■ DATASET EXCERPT

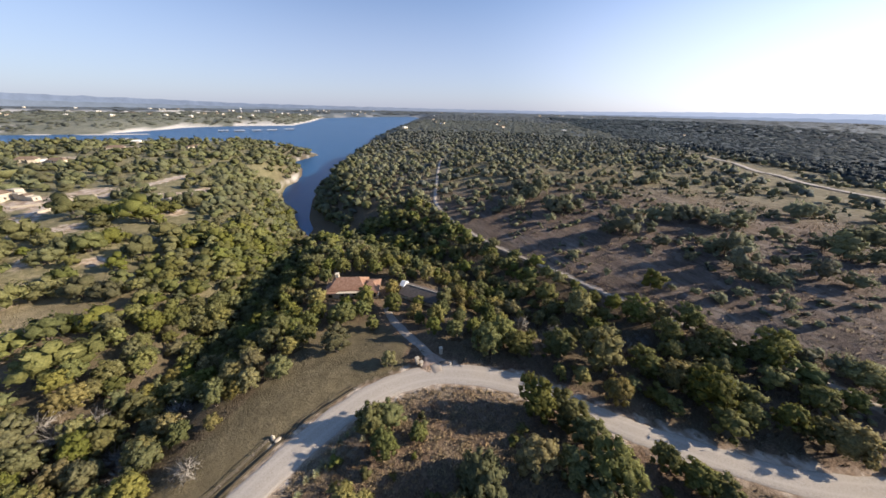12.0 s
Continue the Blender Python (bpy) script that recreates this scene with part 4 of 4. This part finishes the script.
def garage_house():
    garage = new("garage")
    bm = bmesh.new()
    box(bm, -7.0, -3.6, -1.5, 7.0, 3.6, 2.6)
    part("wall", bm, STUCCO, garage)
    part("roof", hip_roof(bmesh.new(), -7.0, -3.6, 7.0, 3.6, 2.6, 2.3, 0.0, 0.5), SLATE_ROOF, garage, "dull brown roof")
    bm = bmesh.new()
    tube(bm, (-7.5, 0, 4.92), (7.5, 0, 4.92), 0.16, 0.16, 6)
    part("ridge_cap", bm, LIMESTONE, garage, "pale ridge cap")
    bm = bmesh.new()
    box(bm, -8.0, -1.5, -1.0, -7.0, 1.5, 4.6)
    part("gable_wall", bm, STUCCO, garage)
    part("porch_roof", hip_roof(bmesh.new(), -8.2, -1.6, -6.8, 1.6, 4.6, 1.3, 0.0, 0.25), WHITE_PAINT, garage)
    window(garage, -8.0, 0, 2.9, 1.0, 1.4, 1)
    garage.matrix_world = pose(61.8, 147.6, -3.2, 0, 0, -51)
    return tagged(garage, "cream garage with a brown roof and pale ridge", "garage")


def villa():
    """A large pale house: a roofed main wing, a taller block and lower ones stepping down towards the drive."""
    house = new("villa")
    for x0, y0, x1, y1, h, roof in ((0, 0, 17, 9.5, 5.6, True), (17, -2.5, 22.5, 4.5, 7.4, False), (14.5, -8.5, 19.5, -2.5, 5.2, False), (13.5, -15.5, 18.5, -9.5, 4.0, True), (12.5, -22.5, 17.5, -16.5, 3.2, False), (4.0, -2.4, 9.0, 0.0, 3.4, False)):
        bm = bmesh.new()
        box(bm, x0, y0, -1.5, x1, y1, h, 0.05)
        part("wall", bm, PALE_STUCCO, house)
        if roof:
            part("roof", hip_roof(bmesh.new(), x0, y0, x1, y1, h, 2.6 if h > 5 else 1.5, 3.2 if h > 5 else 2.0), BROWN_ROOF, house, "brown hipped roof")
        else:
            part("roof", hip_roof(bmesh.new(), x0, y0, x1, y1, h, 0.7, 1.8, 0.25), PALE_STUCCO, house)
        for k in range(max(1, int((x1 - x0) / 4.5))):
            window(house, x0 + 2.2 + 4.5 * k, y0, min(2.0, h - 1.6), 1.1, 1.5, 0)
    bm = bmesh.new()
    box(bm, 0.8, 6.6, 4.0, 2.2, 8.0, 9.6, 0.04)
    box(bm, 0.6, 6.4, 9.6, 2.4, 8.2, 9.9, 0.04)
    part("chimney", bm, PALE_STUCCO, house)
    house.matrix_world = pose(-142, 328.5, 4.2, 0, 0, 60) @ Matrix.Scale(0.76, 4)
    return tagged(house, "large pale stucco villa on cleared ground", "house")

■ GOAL
Write the full listing out again with every line unchanged, but include no pictures.

■ FULL SOLUTION
12.0 s
Continue the Blender Python (bpy) script that recreates this scene with part 4 of 4. This part finishes the script.
def garage_house():
    garage = new("garage")
    bm = bmesh.new()
    box(bm, -7.0, -3.6, -1.5, 7.0, 3.6, 2.6)
    part("wall", bm, STUCCO, garage)
    part("roof", hip_roof(bmesh.new(), -7.0, -3.6, 7.0, 3.6, 2.6, 2.3, 0.0, 0.5), SLATE_ROOF, garage, "dull brown roof")
    bm = bmesh.new()
    tube(bm, (-7.5, 0, 4.92), (7.5, 0, 4.92), 0.16, 0.16, 6)
    part("ridge_cap", bm, LIMESTONE, garage, "pale ridge cap")
    bm = bmesh.new()
    box(bm, -8.0, -1.5, -1.0, -7.0, 1.5, 4.6)
    part("gable_wall", bm, STUCCO, garage)
    part("porch_roof", hip_roof(bmesh.new(), -8.2, -1.6, -6.8, 1.6, 4.6, 1.3, 0.0, 0.25), WHITE_PAINT, garage)
    window(garage, -8.0, 0, 2.9, 1.0, 1.4, 1)
    garage.matrix_world = pose(61.8, 147.6, -3.2, 0, 0, -51)
    return tagged(garage, "cream garage with a brown roof and pale ridge", "garage")


def villa():
    """A large pale house: a roofed main wing, a taller block and lower ones stepping down towards the drive."""
    house = new("villa")
    for x0, y0, x1, y1, h, roof in ((0, 0, 17, 9.5, 5.6, True), (17, -2.5, 22.5, 4.5, 7.4, False), (14.5, -8.5, 19.5, -2.5, 5.2, False), (13.5, -15.5, 18.5, -9.5, 4.0, True), (12.5, -22.5, 17.5, -16.5, 3.2, False), (4.0, -2.4, 9.0, 0.0, 3.4, False)):
        bm = bmesh.new()
        box(bm, x0, y0, -1.5, x1, y1, h, 0.05)
        part("wall", bm, PALE_STUCCO, house)
        if roof:
            part("roof", hip_roof(bmesh.new(), x0, y0, x1, y1, h, 2.6 if h > 5 else 1.5, 3.2 if h > 5 else 2.0), BROWN_ROOF, house, "brown hipped roof")
        else:
            part("roof", hip_roof(bmesh.new(), x0, y0, x1, y1, h, 0.7, 1.8, 0.25), PALE_STUCCO, house)
        for k in range(max(1, int((x1 - x0) / 4.5))):
            window(house, x0 + 2.2 + 4.5 * k, y0, min(2.0, h - 1.6), 1.1, 1.5, 0)
    bm = bmesh.new()
    box(bm, 0.8, 6.6, 4.0, 2.2, 8.0, 9.6, 0.04)
    box(bm, 0.6, 6.4, 9.6, 2.4, 8.2, 9.9, 0.04)
    part("chimney", bm, PALE_STUCCO, house)
    house.matrix_world = pose(-142, 328.5, 4.2, 0, 0, 60) @ Matrix.Scale(0.76, 4)
    return tagged(house, "large pale stucco villa on cleared ground", "house")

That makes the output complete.